*What the task asks*
Begin with the first line of the material and copy each line word for word through the line that contains "r, 0, z) for"; the pictures are left out.

* BEGIN Items *

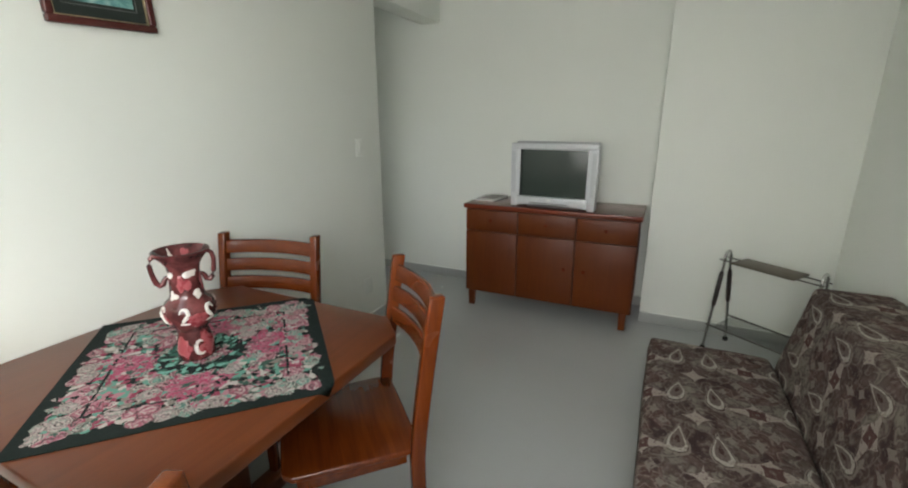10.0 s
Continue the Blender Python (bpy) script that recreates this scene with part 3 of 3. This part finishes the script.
# ---- vase ----
def make_vase():
    vase = thing("vase", pose(-1.950, -0.570, TZ + 0.0055, 0, 0, -35) @ Matrix.Diagonal((0.96, 0.96, 1.05, 1)), "dark red painted ceramic vase with ring handles", "vase")
    outer = [(0.050, 0.0), (0.056, 0.006), (0.057, 0.03), (0.054, 0.055), (0.049, 0.080), (0.046, 0.094), (0.052, 0.106), (0.068, 0.124),
             (0.079, 0.148), (0.080, 0.164), (0.071, 0.186), (0.054, 0.202), (0.050, 0.215), (0.047, 0.245), (0.046, 0.278), (0.050, 0.300),
             (0.062, 0.318), (0.080, 0.336), (0.084, 0.341), (0.084, 0.346)]
    inner = [(0.079, 0.347), (0.066, 0.331), (0.047, 0.308), (0.037, 0.280), (0.036, 0.235), (0.035, 0.16)]
    part("body", lathe(outer + inner, 48), M_VASE, vase)

    def radius(z):
        for (r0, z0), (r1, z1) in zip(outer, outer[1:]):
            if z0 <= z <= z1:
                return r0 + (r1 - r0) * (z - z0) / max(z1 - z0, 1e-6)
        return outer[-1][0]

    for side in (1, -1):
        bend = [(0.076, 0.334), (0.086, 0.326), (0.0905, 0.308), (0.089, 0.288), (0.085, 0.268), (0.080, 0.252), (0.072, 0.243), (0.062, 0.246), (0.058, 0.256), (0.052, 0.264), (0.043, 0.266)]
        part("handle", tube([(side * r, 0, z) for r, z in bend], [0.007, 0.0075, 0.0075, 0.0075, 0.008, 0.0085, 0.0085, 0.0085, 0.008, 0.007, 0.006], 12), M_VASE, vase, "hooked dark ceramic handle")

    def stroke(path, width):
        """A raised slip stroke on the surface; path holds (angle, height)."""
        pts = [((radius(z) + 0.0005) * math.cos(a), (radius(z) + 0.0005) * math.sin(a), z) for a, z in path]
        n = len(pts) - 1
        return tube(pts, [width * (0.35 + 0.65 * min(1.0, 3.0 * min(i, n - i) / n)) for i in range(n + 1)], 8)

    # broad cream scrolls round the belly, each beside its mirror image, and hooks round the foot
    for k in range(6):
        a0, flip = 2 * math.pi * k / 6 + 0.3, -1 if k % 2 else 1
        curl = [(a0 + flip * 0.16 * math.cos(radians(170 - 235 * q / 10)), 0.166 + 0.014 * math.sin(radians(170 - 235 * q / 10))) for q in range(11)]
        tail = [(a0 + flip * (0.02 - 0.17 * f), 0.150 - 0.016 * f) for f in (0.4, 1.0)] + [(a0 + flip * (-0.15 + 0.34 * f), 0.134 - 0.002 * f) for f in (0.3, 0.65, 1.0)]
        part("slip_scroll", stroke(curl + tail, 0.0062), M_MOTIF, vase, "cream painted scroll")
        if k % 2 == 0:
            c = [(a0 + 0.5 + 0.26 * math.cos(radians(50 + 260 * q / 10)), 0.045 + 0.021 * math.sin(radians(50 + 260 * q / 10))) for q in range(11)]
            part("slip_scroll", stroke(c, 0.0065), M_MOTIF, vase)

    def patch(at, a0, z0, wide, high, seed, lift):
        """A flat, irregular patch of slip that follows the wall; at(z) is its radius there."""
        bm, n, rings = bmesh.new(), 16, []
        for f, up in ((0.0, lift), (0.55, lift), (0.9, lift), (1.0, -lift * 0.4)):
            ring_of = []
            for q in range(n):
                w = 2 * math.pi * q / n
                k = f * (1.0 + 0.75 * noise.noise(Vector((math.cos(w) * 1.3, math.sin(w) * 1.3, seed))))
                z = z0 + high * k * math.sin(w)
                r = at(z) + up
                a = a0 + wide * k * math.cos(w) / max(abs(r), 0.01)
                ring_of.append(bm.verts.new((r * math.cos(a), r * math.sin(a), z)))
            rings.append(ring_of)
        for lo, hi in zip(rings, rings[1:]):
            for q in range(n):
                bm.faces.new((lo[q], hi[q], hi[(q + 1) % n], lo[(q + 1) % n]))
        bmesh.ops.remove_doubles(bm, verts=bm.verts[:], dist=1e-5)
        return bm

    def hollow(z):
        for (r0, z0), (r1, z1) in zip(inner, inner[1:]):
            if z1 <= z <= z0:
                return r1 + (r0 - r1) * (z - z1) / max(z0 - z1, 1e-6)
        return inner[0][0]

    for k in range(4):
        a0 = radians(-57 + 90 * k)
        part("slip_patch", patch(radius, a0 - 0.1, 0.277, 0.022, 0.010, k + 0.3, 0.0012), M_MOTIF, vase, "cream painted patch")
        part("slip_patch", patch(radius, a0 + 0.12, 0.214, 0.016, 0.012, k + 5.7, 0.0012), M_MOTIF, vase, "cream painted patch")
        part("painted_petal", patch(radius, a0 - 0.75, 0.246, 0.020, 0.026, k + 9.1, 0.0010), M_ROSE, vase, "rose red painted petal")
        part("painted_petal", patch(radius, a0 - 0.3, 0.142, 0.032, 0.026, k + 12.1, 0.0010), M_ROSE, vase, "rose red painted petal")
        part("painted_petal", patch(radius, a0 + 0.2, 0.050, 0.034, 0.034, k + 15.1, 0.0010), M_ROSE, vase, "rose red painted petal")
    for k in range(3):
        a0 = radians(125 + 118 * k)
        part("rim_stripe", patch(hollow, a0, 0.316, 0.0065, 0.020, k * 0.2 + 2.2, -0.0012), M_MOTIF, vase, "cream painted stripe inside the rim")
        part("rim_petal", patch(hollow, a0 - 0.75, 0.326, 0.016, 0.010, k + 3.2, -0.0012), M_ROSE, vase, "rose red petal inside the rim")
    return vase


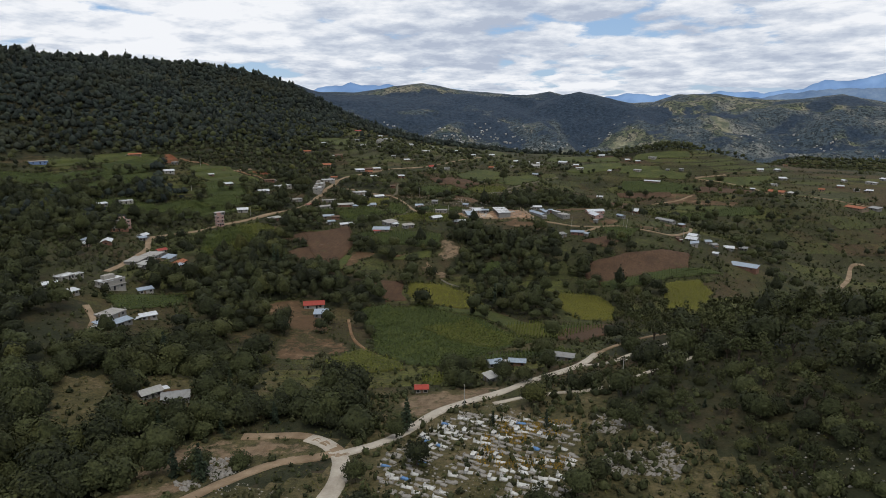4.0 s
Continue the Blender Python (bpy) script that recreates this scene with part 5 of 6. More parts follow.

* END Items *

*Response*
10.0 s
Continue the Blender Python (bpy) script that recreates this scene with part 3 of 3. This part finishes the script.
# ---- vase ----
def make_vase():
    vase = thing("vase", pose(-1.950, -0.570, TZ + 0.0055, 0, 0, -35) @ Matrix.Diagonal((0.96, 0.96, 1.05, 1)), "dark red painted ceramic vase with ring handles", "vase")
    outer = [(0.050, 0.0), (0.056, 0.006), (0.057, 0.03), (0.054, 0.055), (0.049, 0.080), (0.046, 0.094), (0.052, 0.106), (0.068, 0.124),
             (0.079, 0.148), (0.080, 0.164), (0.071, 0.186), (0.054, 0.202), (0.050, 0.215), (0.047, 0.245), (0.046, 0.278), (0.050, 0.300),
             (0.062, 0.318), (0.080, 0.336), (0.084, 0.341), (0.084, 0.346)]
    inner = [(0.079, 0.347), (0.066, 0.331), (0.047, 0.308), (0.037, 0.280), (0.036, 0.235), (0.035, 0.16)]
    part("body", lathe(outer + inner, 48), M_VASE, vase)

    def radius(z):
        for (r0, z0), (r1, z1) in zip(outer, outer[1:]):
            if z0 <= z <= z1:
                return r0 + (r1 - r0) * (z - z0) / max(z1 - z0, 1e-6)
        return outer[-1][0]

    for side in (1, -1):
        bend = [(0.076, 0.334), (0.086, 0.326), (0.0905, 0.308), (0.089, 0.288), (0.085, 0.268), (0.080, 0.252), (0.072, 0.243), (0.062, 0.246), (0.058, 0.256), (0.052, 0.264), (0.043, 0.266)]
        part("handle", tube([(side * r, 0, z) for r, z in bend], [0.007, 0.0075, 0.0075, 0.0075, 0.008, 0.0085, 0.0085, 0.0085, 0.008, 0.007, 0.006], 12), M_VASE, vase, "hooked dark ceramic handle")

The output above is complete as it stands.